The differences between the negotiating positons of the British — in favour of freedom — and the European with its focus on alignment and rules have been the focus of headlines this week, but Mr Davis said in a situation where the EU stood to lose significantly more than the British from negotiations collapsing, they were more likely to give way.

Pointing out that the European Union had said it “wouldn’t be changing anything in the withdrawal agreement [or] the trade agreement” before Christmas but had done so almost immediately in the face of pressure from Boris Johnson, the former Brexit minister said that while he expected the EU to act like “an imperial power”, trying to “bully” the UK in negotiations the tactic would fail.

Mr Davis said: “We’re as half as big a market again for them as they are for us… they call us ‘treasure Island’ in Germany. They don’t want to lose that… In the final analysis, if they really do play hardball stupidly, in that case, we’ll turn around and say we’ll repudiate the withdrawal agreement.”

Explaining the ideal Brexit trade deal, Mr Davis said his department had already identified the “best bits” of every trade deal the EU had ever done, pointing out that not one of those qualities could be claimed to undermine the single market, as the Eurpopean Union had already agreed to them with others. “That”, Mr Davis argued, “is what we should be aiming for.”

But there was also a nuclear option — walking away from negotiations altogether, and allowing the United Kingdom to fully decouple with the European Union at the end of 2020 and to trade on World Trade Organisation rules.

This would be much worse for the European Union, Davis said, a situation which would push them into cutting a deal closer to Britain’s desires for a free future without being subject to EU rules, while trading with the world — Europe included — on a fair basis. He said: “if it comes down to it and we have no deal at all, then so be it.

“It won’t hurt us anything like it will hurt them.
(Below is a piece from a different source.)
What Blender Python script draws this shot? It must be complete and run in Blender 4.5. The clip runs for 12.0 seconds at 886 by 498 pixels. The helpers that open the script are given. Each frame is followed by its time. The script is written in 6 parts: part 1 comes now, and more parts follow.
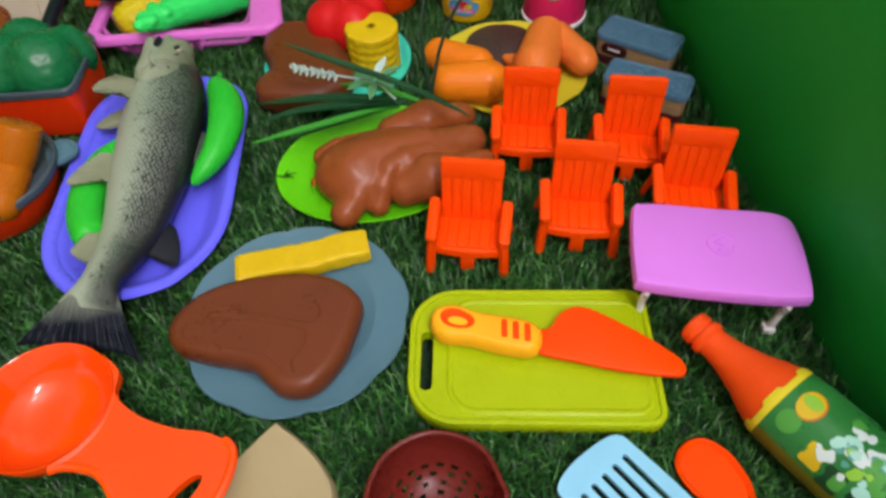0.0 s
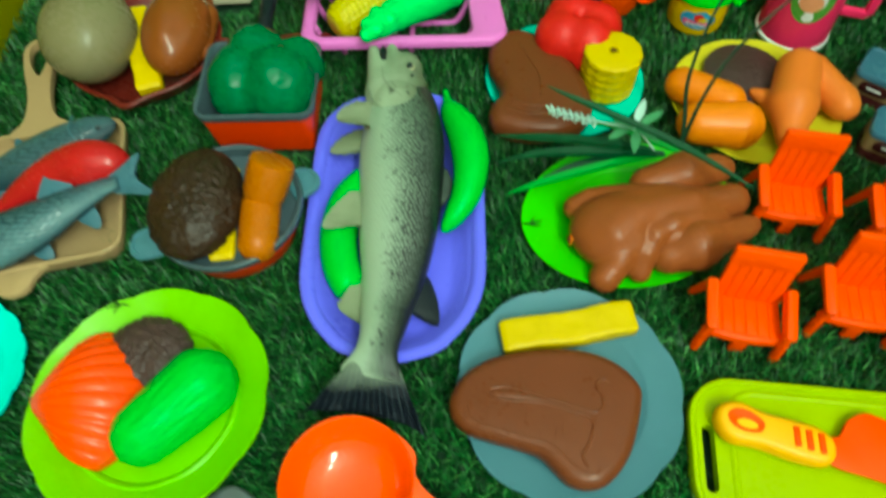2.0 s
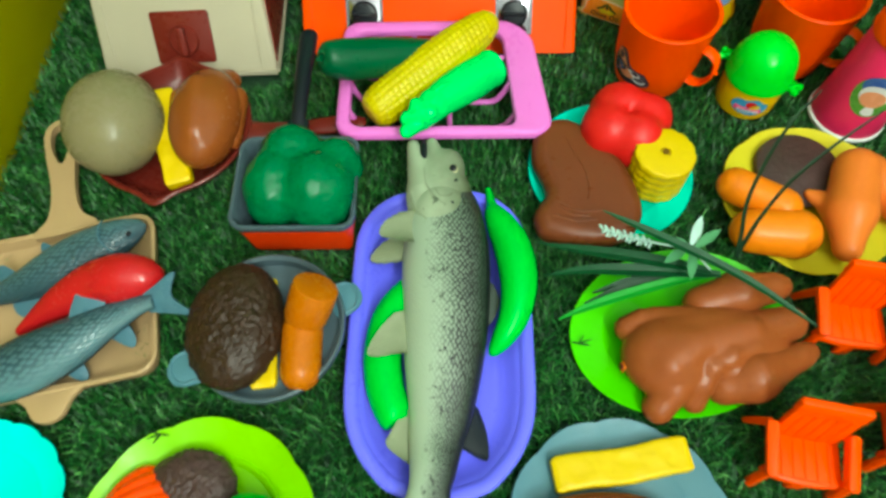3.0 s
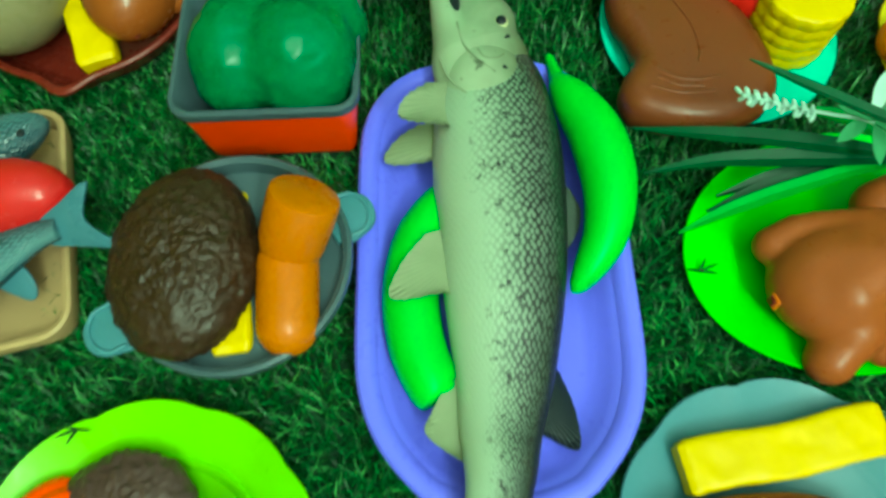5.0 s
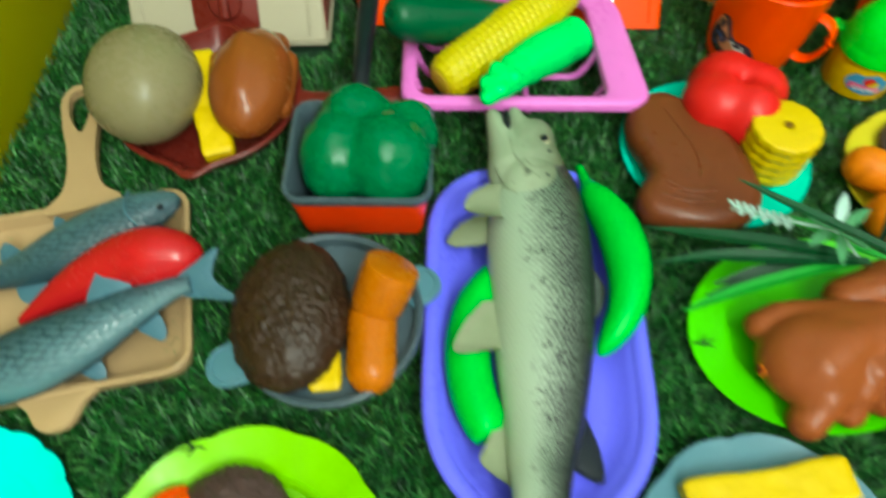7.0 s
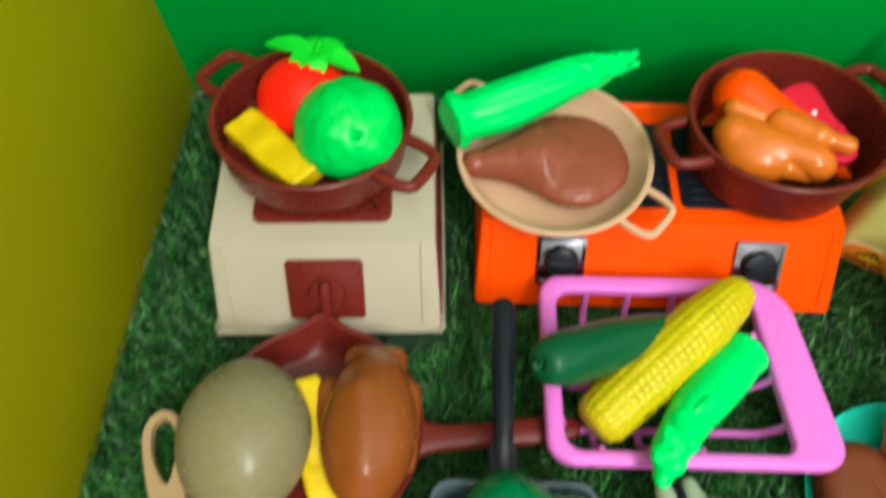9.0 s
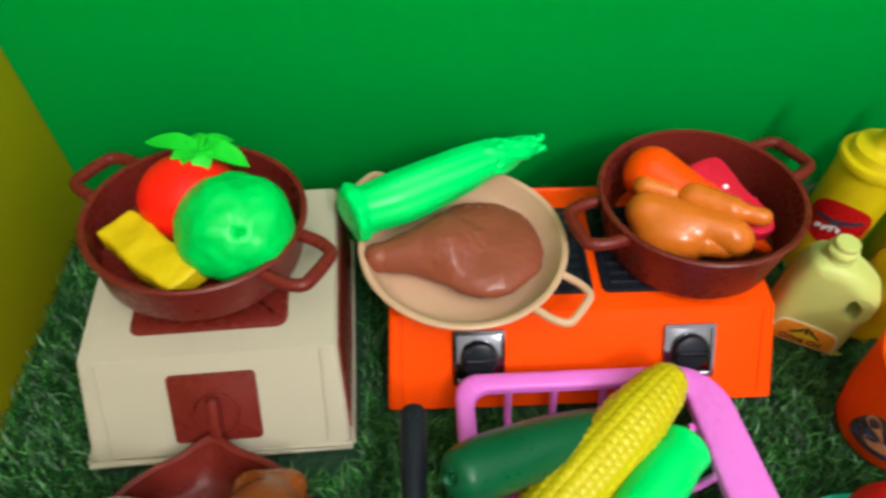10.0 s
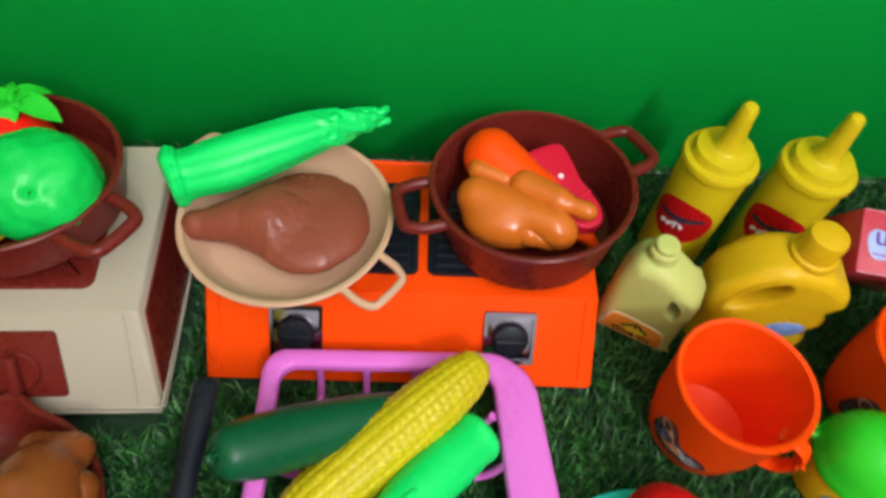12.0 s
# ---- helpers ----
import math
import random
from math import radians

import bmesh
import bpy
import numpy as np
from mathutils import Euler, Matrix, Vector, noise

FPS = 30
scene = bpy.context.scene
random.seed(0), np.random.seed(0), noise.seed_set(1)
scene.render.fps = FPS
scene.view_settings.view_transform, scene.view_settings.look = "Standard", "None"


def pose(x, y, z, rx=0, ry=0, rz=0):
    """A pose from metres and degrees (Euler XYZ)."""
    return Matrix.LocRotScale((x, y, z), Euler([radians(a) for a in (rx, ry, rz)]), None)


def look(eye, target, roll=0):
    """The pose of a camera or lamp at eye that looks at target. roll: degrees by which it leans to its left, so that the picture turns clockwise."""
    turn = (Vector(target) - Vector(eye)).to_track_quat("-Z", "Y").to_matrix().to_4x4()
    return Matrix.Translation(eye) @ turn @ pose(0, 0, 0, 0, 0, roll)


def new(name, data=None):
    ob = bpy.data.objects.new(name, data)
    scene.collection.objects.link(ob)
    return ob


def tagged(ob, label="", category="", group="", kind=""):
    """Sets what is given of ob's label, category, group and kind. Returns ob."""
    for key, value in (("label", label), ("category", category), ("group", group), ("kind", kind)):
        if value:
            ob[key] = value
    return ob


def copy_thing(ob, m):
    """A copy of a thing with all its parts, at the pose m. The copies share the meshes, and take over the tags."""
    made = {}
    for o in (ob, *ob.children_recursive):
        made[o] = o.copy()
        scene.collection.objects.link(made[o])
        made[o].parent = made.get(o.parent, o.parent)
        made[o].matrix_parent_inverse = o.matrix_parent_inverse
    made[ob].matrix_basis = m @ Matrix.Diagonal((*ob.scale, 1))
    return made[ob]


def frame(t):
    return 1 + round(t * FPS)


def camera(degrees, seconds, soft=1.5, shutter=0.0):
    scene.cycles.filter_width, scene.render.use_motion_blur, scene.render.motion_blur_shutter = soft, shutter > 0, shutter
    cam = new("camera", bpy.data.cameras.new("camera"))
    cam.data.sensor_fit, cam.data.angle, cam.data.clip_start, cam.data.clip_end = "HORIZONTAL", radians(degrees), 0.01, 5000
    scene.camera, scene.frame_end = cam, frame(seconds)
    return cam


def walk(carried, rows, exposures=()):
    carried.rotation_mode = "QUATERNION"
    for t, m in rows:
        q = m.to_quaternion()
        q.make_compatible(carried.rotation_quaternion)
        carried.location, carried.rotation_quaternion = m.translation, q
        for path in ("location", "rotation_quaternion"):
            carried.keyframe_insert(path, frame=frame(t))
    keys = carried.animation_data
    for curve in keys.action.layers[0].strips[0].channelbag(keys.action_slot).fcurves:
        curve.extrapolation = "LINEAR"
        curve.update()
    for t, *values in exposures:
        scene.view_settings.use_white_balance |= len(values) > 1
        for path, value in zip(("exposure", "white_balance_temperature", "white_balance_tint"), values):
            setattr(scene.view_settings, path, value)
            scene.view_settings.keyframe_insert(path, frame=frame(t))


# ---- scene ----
cam = camera(68.0, 12.0, soft=2.8, shutter=0.5)
PATH = [
    (0, (0.28, -0.549, 0.308), (0.339, 0.703, -1.25), -2.3),
    (0.5, (0.272, -0.545, 0.309), (0.344, 0.795, -1.174), -1.8),
    (1, (0.248, -0.539, 0.307), (0.316, 0.853, -1.127), -1.2),
    (1.5, (0.194, -0.516, 0.297), (0.226, 0.738, -1.262), -0.5),
    (2, (0.149, -0.458, 0.356), (0.101, 0.547, -1.372), -2.7),
    (2.5, (0.136, -0.414, 0.401), (0.085, 0.546, -1.353), -2.5),
    (2.7, (0.125, -0.395, 0.402), (0.081, 0.538, -1.367), -2.0),
    (4.3, (0.11, -0.306, 0.255), (0.094, 0.546, -1.555), -3.8),
    (4.5, (0.102, -0.312, 0.253), (0.09, 0.512, -1.569), -3.5),
    (5, (0.091, -0.333, 0.261), (0.078, 0.452, -1.578), -2.7),
    (5.5, (0.098, -0.381, 0.291), (0.084, 0.407, -1.547), -1.7),
    (6, (0.084, -0.403, 0.277), (0.063, 0.382, -1.562), -0.6),
    (6.5, (0.104, -0.407, 0.294), (0.12, 0.342, -1.561), 2.1),
    (7, (0.065, -0.368, 0.317), (0.054, 0.65, -1.404), 0.4),
    (7.2, (0.046, -0.341, 0.301), (0.015, 0.678, -1.419), -0.1),
    (8.8, (-0.006, -0.182, 0.36), (-0.078, 0.728, -1.42), -1.8),
    (9, (-0.012, -0.169, 0.36), (-0.053, 0.825, -1.376), -0.3),
    (9.5, (-0.006, -0.159, 0.337), (0.031, 1.052, -1.254), 1.6),
    (10, (0.019, -0.157, 0.332), (0.09, 1.103, -1.22), 1.0),
    (10.5, (0.065, -0.19, 0.336), (0.159, 1.041, -1.238), 1.5),
    (11, (0.074, -0.218, 0.342), (0.243, 1.019, -1.221), 5.5),
    (11.5, (0.071, -0.204, 0.341), (0.338, 1.023, -1.216), 10.6),
    (12, (0.109, -0.139, 0.342), (0.201, 0.974, -1.317), 6.2),
]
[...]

We’ll have more money to deal with, and we’ll have other options to go to — other trade deals with the rest of the world The European Union has no upsides in this, we do have an upside. The negotiating leverage is all one way, now.”
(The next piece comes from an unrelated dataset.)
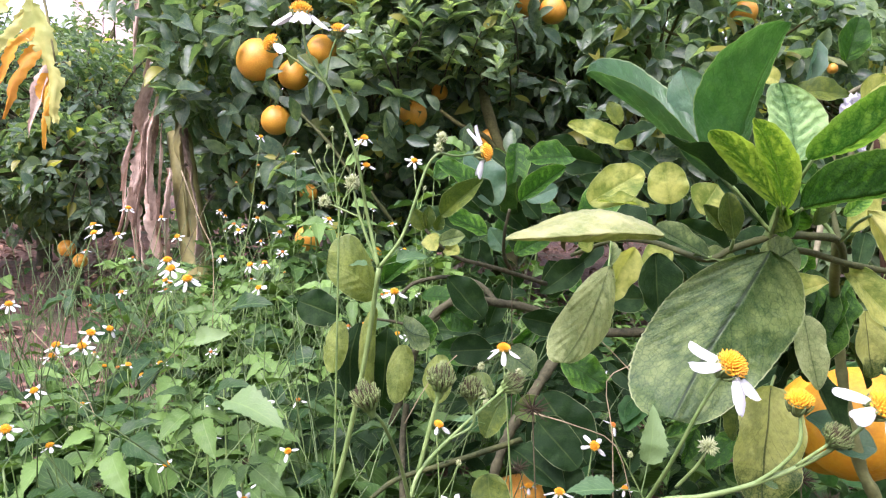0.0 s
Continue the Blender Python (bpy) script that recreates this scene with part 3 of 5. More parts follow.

The European Union for their part insist they won’t be bounced into a deal and reject that time is limited. Although the Brexit transition period, where Britian is technically outside the European Union but for all practical purposes remains inside, finishes at the end of December it can be extended indefinitely. Using this feature to drag negotiations out for years is clearly an option supported by top Eurocrats, but is one Prime Minister Johnson has repeatedly said isn’t an option.

On the idea of the United Kingdom getting a good trade deal like others already cut wit other world nations, Europe’s top negotiator has also insisted that would not be possible. As Breitbart London reported, Chief negotiator Michel Barnier said Tuesday: “The UK will be the EU’s third-largest trading partner, ten times bigger than Canada. Canada is 5,000km away. It is clear the rules cannot be the same, it is logical, simple… the UK government and parliament agreed this less than six months ago.”